The Dubai-based company, which had cash reserves of Dh3.1 billion at the end of last year, declined to disclose the cost of the acquisition.

Dnata will own and operate Aviapartner’s 44,000 square metres of cargo warehouse space in the Dutch capital.

The Brussels-based company handles about 360,000 tonnes of cargo a year at Schiphol with 430 employees. Dnata said it would retain the staff.

“Dnata is committed to ensuring the impact of this acquisition to the day-to-day activities of employees is minimal,” said a dnata spokeswoman.

The acquisition expands dnata's operations to 10 European airports – including Geneva, Zurich, London Heathrow and London Gatwick – from four airports two years ago. It now expects to handle 2 million tonnes of cargo across 26 airports globally a year.

Dnata said the acquisition would “enhance our growing international cargo network”.

The deal is expected to be completed in September pending regulatory approvals.

Dnata will also handle the Schiphol animal centre, the temperature control centre and the freighter ramp handling operations.

“The purchase by dnata not only gives them a huge presence in one of Europe’s busiest airport, it further de-risks dnata’s revenue stream,” said Saj Ahmad, an analyst at StrategicAero Research.

The cargo volume between the Middle East and North America in April grew 30.4 per cent from the year-earlier period, making it the fastest-growing cargo route globally, according to the International Air Transport Association (Iata). The Europe to Middle East route was in second place, with a 12.5 per cent growth rate.

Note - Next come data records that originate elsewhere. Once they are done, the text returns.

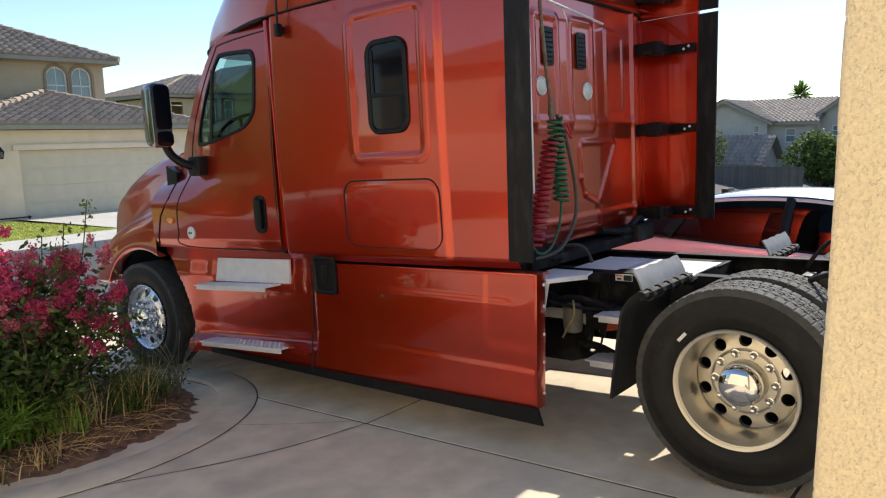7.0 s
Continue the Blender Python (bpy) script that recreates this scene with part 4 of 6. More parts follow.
# quarter fenders in front of the drive wheels: grey flap, black guard, bolts
for left in (True, False):
    def P(x, y, z):
        return (x, y, z) if left else (x + 0.10, 2 * YC - y, z - 0.075)
    bm = bmesh.new()
    sheet_line = spline([(0.545, 0, 0.905), (0.535, 0, 0.940), (0.518, 0, 0.985), (0.490, 0, 1.032)], 4)
    rows = [[P(p.x + 0.0008 * math.sin(i * 1.6), y, p.z + (0.003 * math.sin(i * 1.1) if p.z > 1.02 else 0)) for i, y in enumerate(steps(0.04, 0.60, 0.028))] for p in sheet_line]
    loft(bm, rows, False)
    ex = bmesh.ops.extrude_face_region(bm, geom=bm.faces[:])
    bmesh.ops.translate(bm, vec=(-0.008, 0, -0.004), verts=[v for v in ex["geom"] if isinstance(v, bmesh.types.BMVert)])
    bmesh.ops.recalc_face_normals(bm, faces=bm.faces)
    qf = part("quarter_fender", bm, GREY_PLASTIC, truck, "grey plastic top of the quarter fender")
    bm = bmesh.new()
    prof = [(0.545, 0.935), (0.50, 0.90), (0.45, 0.83), (0.425, 0.70), (0.40, 0.54), (0.375, 0.36)]
    rows = [[P(p.x, y, p.z) for y in steps(0.0, 0.62, 0.06)] for p in spline([(x, 0, z) for x, z in prof], 4)]
    loft(bm, rows, False)
    ex = bmesh.ops.extrude_face_region(bm, geom=bm.faces[:])
    bmesh.ops.translate(bm, vec=(-0.014, 0, 0), verts=[v for v in ex["geom"] if isinstance(v, bmesh.types.BMVert)])
    bmesh.ops.recalc_face_normals(bm, faces=bm.faces)
    part("mud_flap", bm, RUBBER, qf, "black rubber mud flap")
    bm = bmesh.new()
    tube(bm, [P(0.556, -0.01, 0.915), P(0.556, 0.60, 0.915)], 0.022, 8)
    for k in range(5):   # clamps on the tube
        lathe(bm, [(0.023, -0.022), (0.032, -0.02), (0.033, 0.0), (0.032, 0.02), (0.023, 0.022)], 10, "y", P(0.556, 0.08 + 0.115 * k, 0.912))
    tube(bm, [P(0.50, 0.55, 0.89), P(0.50, 0.80, 0.85)], 0.024, 8)
    box(bm, P(0.53, 0, 0)[0], P(0.58, 0, 0)[0], *sorted((P(0, 0.04, 0)[1], P(0, 0.56, 0)[1])), P(0, 0, 0.905)[2], P(0, 0, 0.93)[2], 0.004)
    part("fender_bracket", bm, STEEL, qf)
    bm = bmesh.new()
    lathe(bm, [(0.001, 0.012), (0.010, 0.011), (0.013, 0.006), (0.016, 0.0)], 8, "x")
    one = None
    for k in range(7):
        at = pose(*P(0.543, 0.07 + 0.08 * k, 0.925))
        if one is None:
            one = part("bolt", bm, GREASE, qf, at=at)
        else:
            again(one, qf, at)
    bm = bmesh.new()
    lathe(bm, [(0.001, -0.03), (0.014, -0.028), (0.02, -0.01), (0.014, 0.0), (0.019, 0.012), (0.014, 0.03), (0.001, 0.032)], 10, "y", P(0.575, 0.62, 0.912))
    part("end_cap", bm, ALLOY, qf, "dull metal end fitting")

# fifth wheel
bm = bmesh.new()
pl = [(1.34, 0.86), (1.44, 0.76), (2.0, 0.72), (2.28, 0.86), (2.10, 1.10), (1.78, 1.18), (1.78, 1.26), (2.10, 1.34), (2.28, 1.58), (2.0, 1.72), (1.44, 1.68), (1.34, 1.58)]
prism(bm, pl, "z", 1.07, 1.12, 0.012)
fw = part("fifth_wheel", bm, GREASE, truck, "greasy black fifth wheel coupling plate")
bm = bmesh.new()
for y in (0.86, 1.58):
    box(bm, 1.42, 1.85, y - 0.06, y + 0.06, 0.92, 1.06, 0.02)
    box(bm, 1.15, 2.4, y - 0.09, y + 0.09, 0.885, 0.925, 0.008)
part("slide_base", bm, STEEL, fw)
for k in range(5):
    bm = bmesh.new()
    box(bm, 1.10 + 0.085 * k, 1.15 + 0.085 * k, 0.70, 0.82, 0.885, 0.94, 0.006)
    part("slide_tooth", bm, GREASE, fw)
bm = bmesh.new()
tube(bm, spline([(1.16, 0.62, 0.93), (1.30, 0.58, 0.98), (1.50, 0.60, 0.95), (1.70, 0.62, 0.99)], 6), 0.014, 8)
tube(bm, spline([(1.06, 0.95, 0.92), (1.14, 0.9, 1.04), (1.22, 0.95, 1.10), (1.36, 1.0, 1.06)], 6), 0.011, 8)
part("release_handle", bm, STEEL, fw)

# hoses on the back wall
def coil(bm, top, bottom, radius, turns, r):
    a, b = Vector(top), Vector(bottom)
    n = turns * 14
    tube(bm, [a + (b - a) * (i / n) + Vector((radius * math.cos(2 * math.pi * i / 14), radius * math.sin(2 * math.pi * i / 14), 0)) for i in range(n + 1)], r, 6)


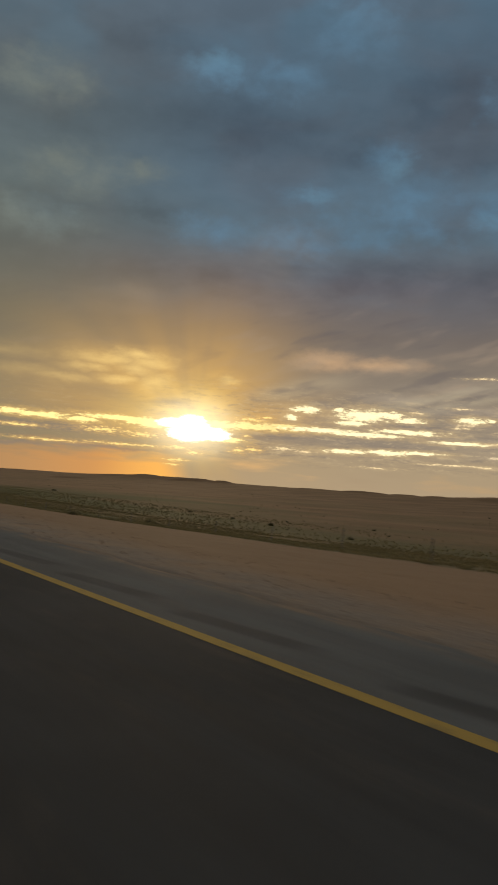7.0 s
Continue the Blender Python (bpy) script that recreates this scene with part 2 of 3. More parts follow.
# slanting shreds of mauve and tan under the deck
shred = W.noise(W.vec("MULTIPLY", slant_p, (0.17, 0.62, 1)), 1.0, 3.0, 0.5, 0.15)
belt = W.math("MULTIPLY", W.math("MULTIPLY", W.step(el, 4.5, 7.5), W.step(el, 17.0, 12.0)), W.step(az, 62.0, 52.0, 0.2, 1.0))
deck = W.mix(W.math("MULTIPLY", W.step(shred, 0.52, 0.72), W.math("MULTIPLY", belt, 0.36)), deck, W.mix(W.step(el, 8.0, 14.0), lin(172, 152, 130), lin(132, 122, 118)))
deck = W.mix(W.math("MULTIPLY", W.step(shred, 0.48, 0.30), W.math("MULTIPLY", belt, 0.42)), deck, lin(94, 90, 94))

# fine bars of cloud in the low sky
bars = W.noise(W.vec("MULTIPLY", flat_p, (0.42, 2.6, 1)), 1.0, 7.0, 0.62, 0.3)
low_sky = W.math("MULTIPLY", W.math("MULTIPLY", W.step(el, 1.4, 2.6), W.step(el, 8.5, 5.0)), W.step(az, 65.0, 60.0, 0.22, 1.0))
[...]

The growth rates, however, trail behind previous months because of fleet capacity expansions, the strengthening US dollar and a global slowdown in the manufacturing sector, according to Iata.

An economic slowdown in China and other emerging markets could adversely affect the cargo sector this year, Iata said.

Last year, dnata made a profit of Dh906 million, its most in its 56 years of operation. Revenue rose 36 per cent to Dh10.3bn from a year earlier, with foreign operations accounting for about 60 per cent of that.